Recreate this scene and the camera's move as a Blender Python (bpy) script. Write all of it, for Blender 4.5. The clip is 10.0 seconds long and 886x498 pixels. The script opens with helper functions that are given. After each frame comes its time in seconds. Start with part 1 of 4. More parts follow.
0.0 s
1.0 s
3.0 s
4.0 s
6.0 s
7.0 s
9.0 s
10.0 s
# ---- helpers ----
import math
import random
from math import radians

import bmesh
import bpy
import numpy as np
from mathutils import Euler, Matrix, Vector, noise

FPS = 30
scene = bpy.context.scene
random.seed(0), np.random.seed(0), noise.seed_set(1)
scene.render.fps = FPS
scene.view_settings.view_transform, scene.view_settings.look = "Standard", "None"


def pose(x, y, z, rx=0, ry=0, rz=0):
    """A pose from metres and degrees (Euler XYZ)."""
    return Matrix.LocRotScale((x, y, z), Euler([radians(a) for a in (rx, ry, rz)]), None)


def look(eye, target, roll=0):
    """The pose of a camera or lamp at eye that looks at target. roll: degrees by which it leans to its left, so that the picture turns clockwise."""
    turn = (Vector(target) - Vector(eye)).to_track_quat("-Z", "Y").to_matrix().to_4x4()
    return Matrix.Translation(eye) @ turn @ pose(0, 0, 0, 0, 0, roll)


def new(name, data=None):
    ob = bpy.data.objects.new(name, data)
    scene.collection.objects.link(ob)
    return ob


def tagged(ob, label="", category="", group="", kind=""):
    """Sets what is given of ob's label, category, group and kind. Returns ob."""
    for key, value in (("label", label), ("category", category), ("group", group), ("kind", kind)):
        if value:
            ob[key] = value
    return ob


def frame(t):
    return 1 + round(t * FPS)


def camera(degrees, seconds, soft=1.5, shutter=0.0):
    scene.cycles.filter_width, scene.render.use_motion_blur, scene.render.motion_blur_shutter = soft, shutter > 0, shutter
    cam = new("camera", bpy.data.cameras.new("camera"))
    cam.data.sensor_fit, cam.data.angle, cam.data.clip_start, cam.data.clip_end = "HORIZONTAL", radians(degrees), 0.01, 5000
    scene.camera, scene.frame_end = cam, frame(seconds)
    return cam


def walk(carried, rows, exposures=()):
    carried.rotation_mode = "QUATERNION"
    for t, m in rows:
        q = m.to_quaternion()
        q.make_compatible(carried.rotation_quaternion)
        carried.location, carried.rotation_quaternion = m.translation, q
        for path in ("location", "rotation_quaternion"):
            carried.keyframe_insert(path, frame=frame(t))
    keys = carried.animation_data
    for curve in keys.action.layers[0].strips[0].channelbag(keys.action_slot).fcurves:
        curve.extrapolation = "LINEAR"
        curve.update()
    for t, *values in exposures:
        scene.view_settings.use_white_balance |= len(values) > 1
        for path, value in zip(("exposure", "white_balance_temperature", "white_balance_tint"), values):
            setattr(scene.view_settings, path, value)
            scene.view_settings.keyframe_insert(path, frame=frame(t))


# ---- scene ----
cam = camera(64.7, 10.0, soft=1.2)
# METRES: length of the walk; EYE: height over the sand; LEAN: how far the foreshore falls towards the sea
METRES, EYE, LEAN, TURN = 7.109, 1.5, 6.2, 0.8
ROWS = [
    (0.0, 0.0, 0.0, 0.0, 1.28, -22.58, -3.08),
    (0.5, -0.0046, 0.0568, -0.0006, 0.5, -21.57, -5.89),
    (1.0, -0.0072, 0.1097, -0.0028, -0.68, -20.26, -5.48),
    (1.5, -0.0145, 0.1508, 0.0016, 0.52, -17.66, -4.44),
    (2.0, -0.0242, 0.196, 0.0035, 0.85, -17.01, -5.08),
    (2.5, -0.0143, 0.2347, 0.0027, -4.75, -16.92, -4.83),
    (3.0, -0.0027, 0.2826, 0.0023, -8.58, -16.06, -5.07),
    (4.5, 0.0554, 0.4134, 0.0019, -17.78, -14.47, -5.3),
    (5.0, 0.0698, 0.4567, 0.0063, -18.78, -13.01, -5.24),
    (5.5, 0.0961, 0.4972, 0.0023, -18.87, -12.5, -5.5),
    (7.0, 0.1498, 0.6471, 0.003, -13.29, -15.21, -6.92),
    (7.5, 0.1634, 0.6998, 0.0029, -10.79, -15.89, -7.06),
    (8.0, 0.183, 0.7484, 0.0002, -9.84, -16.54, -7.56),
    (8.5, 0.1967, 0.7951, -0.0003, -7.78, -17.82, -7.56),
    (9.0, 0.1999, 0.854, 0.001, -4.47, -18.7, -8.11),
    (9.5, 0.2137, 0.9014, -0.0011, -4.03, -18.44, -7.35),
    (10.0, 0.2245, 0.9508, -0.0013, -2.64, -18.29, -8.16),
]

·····

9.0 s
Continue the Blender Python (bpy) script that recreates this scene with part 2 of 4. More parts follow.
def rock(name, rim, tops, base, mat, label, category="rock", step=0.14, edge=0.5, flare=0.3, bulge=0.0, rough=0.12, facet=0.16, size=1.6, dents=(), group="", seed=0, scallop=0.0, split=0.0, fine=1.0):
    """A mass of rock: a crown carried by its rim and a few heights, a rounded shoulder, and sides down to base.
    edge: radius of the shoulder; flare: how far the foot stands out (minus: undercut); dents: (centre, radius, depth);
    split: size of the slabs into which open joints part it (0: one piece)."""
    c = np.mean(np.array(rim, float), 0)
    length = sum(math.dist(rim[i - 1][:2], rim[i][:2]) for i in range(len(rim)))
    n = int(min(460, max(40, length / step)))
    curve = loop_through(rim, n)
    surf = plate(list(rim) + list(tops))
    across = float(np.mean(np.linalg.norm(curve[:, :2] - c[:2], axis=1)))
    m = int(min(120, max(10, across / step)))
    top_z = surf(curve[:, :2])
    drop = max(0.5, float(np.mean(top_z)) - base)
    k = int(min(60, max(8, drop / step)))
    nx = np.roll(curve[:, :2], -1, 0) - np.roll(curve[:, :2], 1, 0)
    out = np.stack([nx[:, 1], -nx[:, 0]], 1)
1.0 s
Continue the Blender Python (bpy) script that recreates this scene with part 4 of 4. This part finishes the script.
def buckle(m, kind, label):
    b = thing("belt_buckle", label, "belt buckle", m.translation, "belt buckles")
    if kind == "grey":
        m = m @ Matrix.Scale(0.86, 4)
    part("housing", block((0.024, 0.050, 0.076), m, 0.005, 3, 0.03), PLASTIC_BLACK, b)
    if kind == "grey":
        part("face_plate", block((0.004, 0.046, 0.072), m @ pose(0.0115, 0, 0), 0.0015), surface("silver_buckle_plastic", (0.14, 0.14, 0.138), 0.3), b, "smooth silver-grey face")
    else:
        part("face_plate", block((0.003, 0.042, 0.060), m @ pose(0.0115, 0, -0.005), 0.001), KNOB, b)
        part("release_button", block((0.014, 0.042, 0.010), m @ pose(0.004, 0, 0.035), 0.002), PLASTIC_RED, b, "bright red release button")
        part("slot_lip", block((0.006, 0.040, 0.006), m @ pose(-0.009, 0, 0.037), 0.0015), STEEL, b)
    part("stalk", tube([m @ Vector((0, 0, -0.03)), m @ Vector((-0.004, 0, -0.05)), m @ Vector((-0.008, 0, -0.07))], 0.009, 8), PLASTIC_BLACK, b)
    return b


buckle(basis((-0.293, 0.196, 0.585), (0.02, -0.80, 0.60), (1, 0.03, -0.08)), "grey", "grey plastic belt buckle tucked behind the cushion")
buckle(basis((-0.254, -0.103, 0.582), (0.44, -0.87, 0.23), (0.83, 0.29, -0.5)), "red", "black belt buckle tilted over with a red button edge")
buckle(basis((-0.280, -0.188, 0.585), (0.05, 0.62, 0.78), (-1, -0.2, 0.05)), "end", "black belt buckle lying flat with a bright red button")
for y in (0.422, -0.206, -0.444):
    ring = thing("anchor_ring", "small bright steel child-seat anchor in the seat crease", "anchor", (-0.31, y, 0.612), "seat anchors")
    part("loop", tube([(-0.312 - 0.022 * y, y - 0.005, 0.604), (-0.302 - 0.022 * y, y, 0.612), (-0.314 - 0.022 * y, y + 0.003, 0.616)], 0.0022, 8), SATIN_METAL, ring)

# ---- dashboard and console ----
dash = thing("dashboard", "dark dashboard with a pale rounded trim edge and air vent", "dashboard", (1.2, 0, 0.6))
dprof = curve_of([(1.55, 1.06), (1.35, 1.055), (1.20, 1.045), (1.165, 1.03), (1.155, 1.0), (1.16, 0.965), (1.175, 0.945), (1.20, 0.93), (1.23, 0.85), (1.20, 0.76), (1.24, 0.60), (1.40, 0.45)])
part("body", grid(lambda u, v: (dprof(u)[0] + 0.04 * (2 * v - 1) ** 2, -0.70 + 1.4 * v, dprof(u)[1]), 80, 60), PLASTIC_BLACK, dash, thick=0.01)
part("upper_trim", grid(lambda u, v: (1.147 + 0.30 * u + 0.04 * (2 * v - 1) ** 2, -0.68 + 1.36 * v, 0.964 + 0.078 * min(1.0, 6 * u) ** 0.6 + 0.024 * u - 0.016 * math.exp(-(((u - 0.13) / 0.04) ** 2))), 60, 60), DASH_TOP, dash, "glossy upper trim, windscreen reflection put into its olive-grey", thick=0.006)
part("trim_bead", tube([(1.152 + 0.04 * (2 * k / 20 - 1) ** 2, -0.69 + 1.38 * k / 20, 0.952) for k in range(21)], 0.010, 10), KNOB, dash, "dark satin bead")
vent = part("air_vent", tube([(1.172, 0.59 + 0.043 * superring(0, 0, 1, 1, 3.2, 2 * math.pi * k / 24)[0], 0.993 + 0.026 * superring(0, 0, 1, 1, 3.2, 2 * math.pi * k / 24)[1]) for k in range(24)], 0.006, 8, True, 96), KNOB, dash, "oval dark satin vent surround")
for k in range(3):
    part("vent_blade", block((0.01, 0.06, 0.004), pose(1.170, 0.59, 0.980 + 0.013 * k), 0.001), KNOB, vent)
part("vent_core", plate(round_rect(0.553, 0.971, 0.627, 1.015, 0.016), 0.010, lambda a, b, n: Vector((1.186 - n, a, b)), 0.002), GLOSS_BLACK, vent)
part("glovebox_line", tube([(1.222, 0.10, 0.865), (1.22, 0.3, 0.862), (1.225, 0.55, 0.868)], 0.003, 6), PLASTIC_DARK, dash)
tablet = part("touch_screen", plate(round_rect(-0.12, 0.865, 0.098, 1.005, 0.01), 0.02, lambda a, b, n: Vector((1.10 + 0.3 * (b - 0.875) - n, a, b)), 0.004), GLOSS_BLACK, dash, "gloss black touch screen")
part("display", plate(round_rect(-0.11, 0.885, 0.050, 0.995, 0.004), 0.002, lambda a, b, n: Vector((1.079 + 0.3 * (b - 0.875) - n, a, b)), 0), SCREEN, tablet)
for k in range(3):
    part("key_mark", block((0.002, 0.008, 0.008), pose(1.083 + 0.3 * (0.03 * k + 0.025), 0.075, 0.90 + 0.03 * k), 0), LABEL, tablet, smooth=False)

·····

◆ YOUR OBJECTIVE ◆
Everything from the line that contains "carried.keyframe_insert(path, frame=frame(t))" to the line that contains "scene.view_settings.keyframe_insert(path, frame=frame(t))" must be transcribed exactly, both end lines included.

◆ FINISHED ANSWER ◆
            carried.keyframe_insert(path, frame=frame(t))
    keys = carried.animation_data
    for curve in keys.action.layers[0].strips[0].channelbag(keys.action_slot).fcurves:
        curve.extrapolation = "LINEAR"
        curve.update()
    for t, *values in exposures:
        scene.view_settings.use_white_balance |= len(values) > 1
        for path, value in zip(("exposure", "white_balance_temperature", "white_balance_tint"), values):
            setattr(scene.view_settings, path, value)
            scene.view_settings.keyframe_insert(path, frame=frame(t))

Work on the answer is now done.